Santa Claus: The Movie and the Christmas Spirit Only the 80s Could Create

There are Christmas movies that become traditions, the ones we revisit every year because they feel like home. Then there are the ones that hit us at exactly the right age, in exactly the right moment, and leave a mark that never quite fades. For a lot of us who grew up in the mid‑80s, Santa Claus: The Movie sits in that second category. It was big and bright and earnest, a little strange in places, and absolutely overflowing with the kind of holiday magic only a kid could fully believe in.

Seeing it in a theater back then felt like stepping into a snow globe. The lights dimmed, the music swelled, and suddenly the world outside didn’t matter. What mattered was the North Pole, glowing with warm colors and impossible architecture, a place that looked like it had been built from peppermint and imagination. Even now, thinking back on it, there’s a softness to those memories, like the film itself was wrapped in tinsel.

The movie had a way of making Santa feel real in a way that was different from the usual specials and cartoons. David Huddleston’s Santa wasn’t just jolly. He felt grounded, almost grandfatherly, the kind of Santa who would sit down with you, listen to your worries, and then hand you a wooden toy he carved himself. The elves were cheerful without being too silly, and the workshop felt like a place that hummed with purpose. It was a version of the North Pole that made you want to crawl into the screen and stay awhile.

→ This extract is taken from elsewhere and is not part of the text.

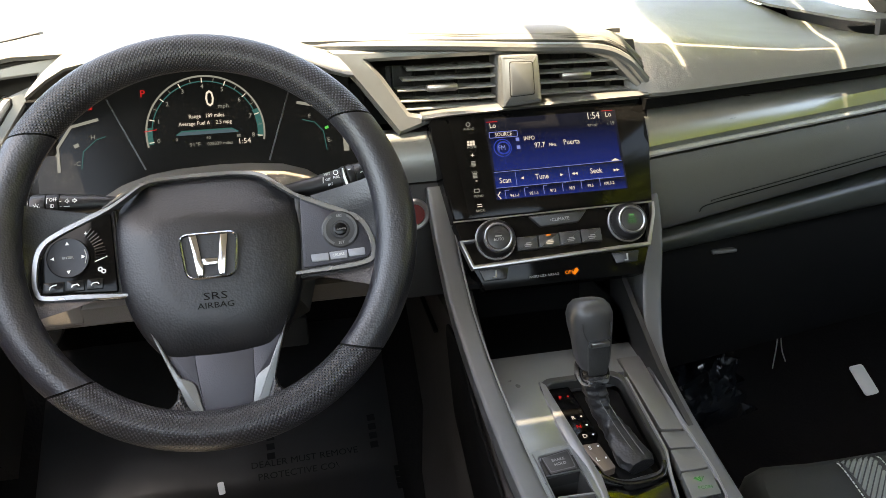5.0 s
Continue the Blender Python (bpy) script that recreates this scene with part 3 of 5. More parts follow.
part("dash_end", tube([(-0.40, 0.245, 0.50), (-0.405, 0.245, 0.58), (-0.405, 0.24, 0.66)], 0.016, 10), DARKP, dash)
# defroster slots and a side grille
A, B = Vector((-0.30, 0.345, 0.7815)), Vector((-0.195, 0.335, 0.8005))
part("defroster", tube([A, B], 0.008, 6, flat=0.3), DARKP, dash)
for i in range(4):
    a, b = A.lerp(B, 0.04 + 0.24 * i), A.lerp(B, 0.24 + 0.24 * i)
    part("slot", tube([a + Vector((0, -0.004, 0.0015)), b + Vector((0, -0.004, 0.0015))], 0.0016, 6), PAD, dash)

# ---- instrument cluster ----
CLF = face_frame((-0.009, 0.22, 0.69), 20)
cl = thing("instrument_cluster", "dark instrument cluster with a digital round gauge, lit teal and white", "instrument cluster", CLF)
part("display_panel", plate([(-0.18, -0.085), (0.172, -0.085), (0.172, 0.085), (-0.18, 0.085)], -0.012, 0.0, 0), CLUSTP, cl)
arc = lambda r, a0, a1, n, cx, cy, z: [(cx + r * math.cos(radians(lerp(a0, a1, i / n))), cy + r * math.sin(radians(lerp(a0, a1, i / n))), z) for i in range(n + 1)]


def ribbon(pts, w, material, parent, name, label=""):
    """A flat printed or lit line on a face."""
    rows = []
    for i, p in enumerate(pts):
        a, b = Vector(pts[max(0, i - 1)]), Vector(pts[min(len(pts) - 1, i + 1)])
        d = (b - a).normalized()
        s = Vector((-d.y, d.x, 0)) * w / 2
        rows.append([tuple(Vector(p) + s), tuple(Vector(p) - s)])
    return part(name, sheet(rows, 0.0002), material, parent, label, smooth=False)


GC = (-0.002, -0.0055)
ribbon(arc(0.0635, -12, 192, 48, *GC, 0.0010), 0.0020, LITG, cl, "gauge_rim")
ribbon(arc(0.0575, -10, 190, 40, *GC, 0.0008), 0.0012, TEAL, cl, "gauge_scale")
ribbon(arc(0.060, -8, 22, 8, *GC, 0.0007), 0.008, TEAL, cl, "gauge_zone")
ribbon(arc(0.060, 172, 190, 6, *GC, 0.0007), 0.006, TEAL, cl, "gauge_zone")
for i in range(9):
    a = lerp(188, -8, i / 8)
    c, s = math.cos(radians(a)), math.sin(radians(a))
    ribbon([(GC[0] + r * c, GC[1] + r * s, 0.0012) for r in (0.056, 0.0615)], 0.001, LITW, cl, "tick")
    lettering(str(i), 0.0070, at(GC[0] + 0.0515 * c, GC[1] + 0.0515 * s, 0.001), LITG, cl, "numeral")
    if i < 8:
        a = lerp(188, -8, (i + 0.5) / 8)
        c, s = math.cos(radians(a)), math.sin(radians(a))
        ribbon([(GC[0] + r * c, GC[1] + r * s, 0.0012) for r in (0.0575, 0.0615)], 0.0006, LITG, cl, "tick")
ribbon([(GC[0] - 0.066, -0.001, 0.0014), (GC[0] - 0.052, 0.0005, 0.0014)], 0.0008, RED, cl, "needle")
lettering("0", 0.0265, at(0.005, 0.031, 0.001), LITW, cl, "speed", width=0.8)
lettering("mph", 0.007, at(0.019, 0.0225, 0.001), LITG, cl, "unit")
lettering("Range   189 miles", 0.0064, at(0.0, 0.0125, 0.001), LITW, cl, "readout", width=0.85)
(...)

And then there was Dudley Moore as Patch, the well‑meaning elf whose inventions didn’t always go as planned. Patch brought a kind of gentle chaos to the story, the kind that made kids laugh and adults smile. His candy‑powered creations, his hopeful ambition, his eagerness to prove himself, all of it gave the movie a heart that still beats decades later. Patch was the kind of character you rooted for, even when he made a mess of things.

Of course, no memory of Santa Claus: The Movie is complete without remembering how the world outside the theater embraced it. The McDonald’s tie‑ins were everywhere, from the commercials to the Happy Meal toys, and for a kid in 1985, that was pure magic. It felt like the movie wasn’t just something you watched. It was something you lived in for a little while. You could sit in a booth with a warm burger, look at the promotional posters on the wall, and feel like Christmas had arrived early.

Looking back now, the movie doesn’t always hold up in the way modern audiences expect. Some of the effects are dated, some of the plotlines wander, and the tone shifts in ways that feel a little odd to grown‑up eyes. But that hardly matters. What stays with you is the feeling. The glow. The sense that the world was bigger and kinder and more magical than you realized. The movie captured a moment in time when Christmas still felt enormous, when believing in Santa wasn’t just something you did, it was something you felt in your bones.

Rewatching it today is like opening a box of old ornaments and finding the ones you made in grade school. They might be crooked or chipped, but they carry a warmth nothing new can replace. Santa Claus: The Movie is like that. It’s a reminder of who we were, what we believed, and how it felt to sit in a dark theater with a heart full of wonder, waiting for the magic to begin.